Legal fees can be estimated from the share of the work force that works in legal services firms (including many people who aren't lawyers) which is 1-2% of the work force, admittedly with above average compensation, but not as high as you would expect on average once secretaries, paralegals, small firms, public defenders, prosecutors, etc. are considered.

Also, some of regulatory costs implicitly do include legal fees incurred by big businesses.

A lot of business legal fees go towards collection costs on unpaid debts which are pretty modest, include lots of non-lawyer employees in collections firms (or in house AR departments) and would not normally be considered "regulatory" in nature.
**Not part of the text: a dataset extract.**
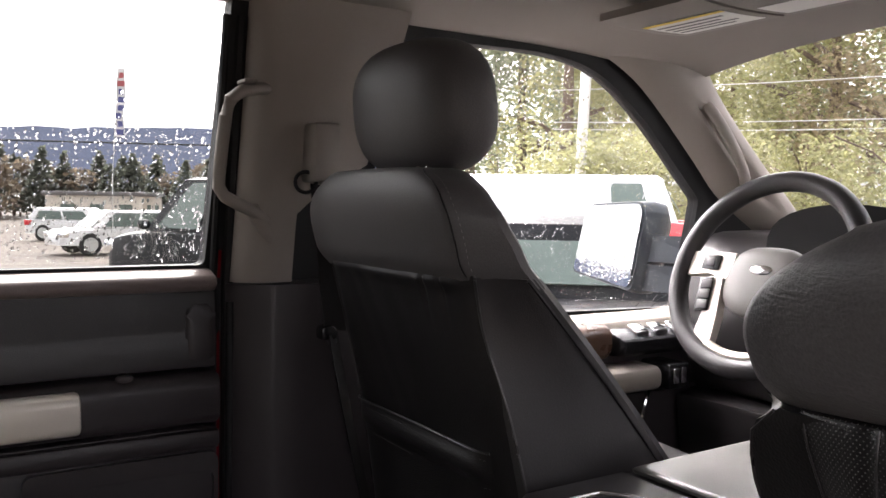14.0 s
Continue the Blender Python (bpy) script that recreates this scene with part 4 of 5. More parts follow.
part("webbing", loft([[(-0.712 - 0.006 * k, 0.028 + 0.008 * k, 0.862 - 0.05 * k), (-0.709 - 0.006 * k, 0.068 + 0.008 * k, 0.857 - 0.05 * k), (-0.706 - 0.006 * k, 0.068 + 0.008 * k, 0.857 - 0.05 * k), (-0.709 - 0.006 * k, 0.028 + 0.008 * k, 0.862 - 0.05 * k)] for k in range(6)]), WEBBING, upper_belt)

# ---- rear bench: two cushions, a folded-down armrest, the backrest ----
def bench_profile():
    """The cushion's side line from the back over the top and the front roll to the underside."""
    pts = []
    for y in span(-1.08, -0.52, 12):
        pts.append((y, 0.365 + 0.022 * (y + 1.08) / 0.56))
    c = (-0.415, 0.296)
    for k in range(1, 15):
        a = math.radians(105 - 150 * k / 14)
        pts.append((c[0] + 0.094 * math.cos(a), c[1] + 0.094 * math.sin(a)))
    pts += [(-0.358, 0.19), (-0.375, 0.13), (-0.41, 0.12)]
    return pts


PROFILE = [Vector(p) for p in bench_profile()]
RUN = [0.0]
for a, b in zip(PROFILE, PROFILE[1:]):
    RUN.append(RUN[-1] + (b - a).length)


def along(s):
    """The point and the outward direction at the run s along the cushion's side line."""
    s = min(max(s, 0.0), RUN[-1] - 1e-6)
    i = max(k for k in range(len(RUN) - 1) if RUN[k] <= s)
    t = (s - RUN[i]) / (RUN[i + 1] - RUN[i])
    p = PROFILE[i].lerp(PROFILE[i + 1], t)
    a, b = PROFILE[max(i - 1, 0)], PROFILE[min(i + 2, len(PROFILE) - 1)]
    d = (b - a).normalized()
    return p, Vector((-d.y, d.x))


def cushion_point(x, s, x0, x1, grooves, valley, back=0.0):
    p, n = along(s)
    slide = 0.42 * min(0.18, max(0.0, s - 0.58))
    ends = max(0.0, 1 - (x - x0) / 0.035) ** 2 + max(0.0, 1 - (x1 - x) / 0.035) ** 2
    dip = 0.022 * ends
    for g in grooves:
        if g < 0:
            g = g + 0.55 * min(0.14, max(0.0, s - 0.62))
        dip += (0.010 if g < 0.5 else 0.006) * math.exp(-((x - g) / 0.008) ** 2)
    if valley:
        lo, hi, sv = valley
        inside = 1 / (1 + math.exp(-(x - lo) * 110)) * 1 / (1 + math.exp((x - hi) * 150))
        at = s - sv + 0.035 * (x - lo)
        # a crease at the foot of the front bolster, whose flank rises softly from the sunken middle
        k = max(0.0, min(1.0, at / 0.030))
        dip += inside * (0.0135 * (1 - math.sin(k * math.pi / 2)) + 0.0025 * math.exp(-(at / 0.0035) ** 2)) * math.exp(-(min(0.0, at) / (0.24 if back else 0.12)) ** 2)
        dip -= inside * 0.003 * math.exp(-((at - 0.065) / 0.045) ** 2)
    dip += 0.0025 * noise.noise((x * 9, s * 9, 1.7)) + 0.0012 * noise.noise((x * 30, s * 22, 4.1))
    if x1 < 0.3:
        crease = abs(noise.noise((x * 5 + 0.6 * s, s * 26 + x * 9, 9.0)))
        dip += 0.0022 * math.exp(-(crease / 0.07) ** 2) * max(0.0, 1 - abs(x - 0.09) / 0.09) * max(0.0, 1 - abs(s - 0.645) / 0.08)
    q = p - n * dip
    if not back:
        slide += 0.6 * min(0.09, max(0.0, s - 0.66))
    if back:
        x -= 0.75 * slide * max(0.0, 1 - (x - x0) / 0.25)
    else:
        x -= slide * max(0.0, (x - x0) / (x1 - x0)) ** 3
    return (x, q.x - back * (0.010 + 0.020 * max(0.0, x - 0.25)), q.y)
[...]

Tort litigation, which many people would consider to be regulatory in nature, makes up a pretty small share of all legal fees, and it isn't obvious that from an economics perspective that settlement and judgment awards for compensatory damages (as opposed to legal fees) are really a regulatory cost. The classification comes down to where you consider the status quo to be which is a highly political matter.

Michael Malak said...

10% of our staff at Bergamo Academy is dedicated toward regulatory compliance, including one full-time employee dedicated solely toward that task. Physical modifications (building and outdoors) mandated by regulations have come to 3% of gross revenue. Staffing qualification requirements (the specifics of which conflict with and are counterproductive to our Montessori curriculum) add 10-15% to our payroll. Staffing level requirements (again, opposed to what Maria Montessori did in Italy in 1907, and also opposed to our international Montessori accreditation requirements for which we have to request an exemption due to these Colorado regulations) add 40% to payroll. Combining everything, at least 25% of gross revenue, and possibly as much as 33%, at Bergamo Academy goes toward compliance with regulations that are either of no value or detract from the Montessori curriculum.

Regarding tort legal fees, which I did not include in the above, I consider the arbitrary Colorado requirement of professional representation for corporations to be a regulatory requirement.